___ MATERIAL ___
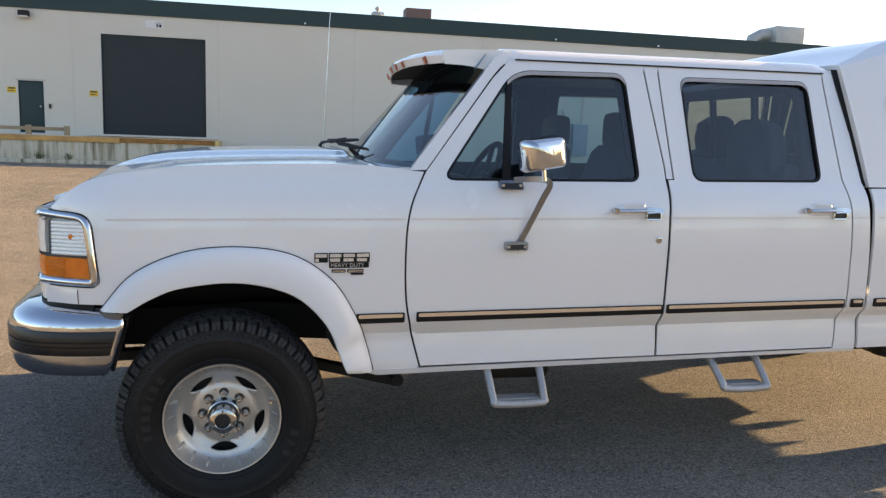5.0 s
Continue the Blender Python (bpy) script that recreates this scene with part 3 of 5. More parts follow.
part("lower_valance", sweep(BUMPER_PATH, [(-0.03, 0.631), (-0.005, 0.631), (-0.003, 0.616), (-0.007, 0.590), (-0.018, 0.564), (-0.034, 0.551), (-0.05, 0.554), (-0.032, 0.59)], 0.28), VALANCE, bumper, "lower bumper face, chrome darkened for the shaded ground it mirrors", 40)
for s in (0, 1):
    ends = bmesh.new()
    p = BUMPER_PATH[0] if s == 0 else BUMPER_PATH[-1]
    tube(ends, [(p[0] - 0.004 - 0.28 * (0.80 - z), p[1] + (0.017 if p[1] < 1 else -0.017), z) for z in (0.770, 0.74, 0.68, 0.61, 0.565)], 0.008, 8)
    part("bumper_end_seal", ends, TRIM, bumper, "black rubber bumper end seal")
part("bumper_bracket", boxed((-0.62, 0.50, 0.58), (-0.40, 0.62, 0.74), 0.01), CHASSIS, bumper)
part("bumper_bracket", boxed((-0.62, 1.38, 0.58), (-0.40, 1.50, 0.74), 0.01), CHASSIS, bumper)

# lamps wrap round the corner of the nose
nose = spline([(-0.455, 0.018), (-0.54, 0.050), (-0.612, 0.095), (-0.660, 0.152), (-0.687, 0.237), (-0.700, 0.36), (-0.704, 0.56)], 6)


def wrap(path, z0, z1, o0, o1, far, bulge=0.0):
    prof = [(o0, z0), (o1, z0 + 0.004), (o1 + bulge, (z0 + z1) / 2), (o1, z1 - 0.004), (o0, z1)]
    bm = raked(sweep(path[::-1], prof))
    return flip(bm) if far else bm


def lamp_edge(z):
    """The slanted rear edge of the lamp."""
    return -0.456 - (z - 0.905) * 0.095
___
» DIRECTIONS FOR THIS TASK
Leave the pictures out and reproduce exactly the lines from the top of the listing above through the line with "(-0.704, 0.56)], 6)".

» RESPONSE FOR THIS EXERCISE
5.0 s
Continue the Blender Python (bpy) script that recreates this scene with part 3 of 5. More parts follow.
part("lower_valance", sweep(BUMPER_PATH, [(-0.03, 0.631), (-0.005, 0.631), (-0.003, 0.616), (-0.007, 0.590), (-0.018, 0.564), (-0.034, 0.551), (-0.05, 0.554), (-0.032, 0.59)], 0.28), VALANCE, bumper, "lower bumper face, chrome darkened for the shaded ground it mirrors", 40)
for s in (0, 1):
    ends = bmesh.new()
    p = BUMPER_PATH[0] if s == 0 else BUMPER_PATH[-1]
    tube(ends, [(p[0] - 0.004 - 0.28 * (0.80 - z), p[1] + (0.017 if p[1] < 1 else -0.017), z) for z in (0.770, 0.74, 0.68, 0.61, 0.565)], 0.008, 8)
    part("bumper_end_seal", ends, TRIM, bumper, "black rubber bumper end seal")
part("bumper_bracket", boxed((-0.62, 0.50, 0.58), (-0.40, 0.62, 0.74), 0.01), CHASSIS, bumper)
part("bumper_bracket", boxed((-0.62, 1.38, 0.58), (-0.40, 1.50, 0.74), 0.01), CHASSIS, bumper)

# lamps wrap round the corner of the nose
nose = spline([(-0.455, 0.018), (-0.54, 0.050), (-0.612, 0.095), (-0.660, 0.152), (-0.687, 0.237), (-0.700, 0.36), (-0.704, 0.56)], 6)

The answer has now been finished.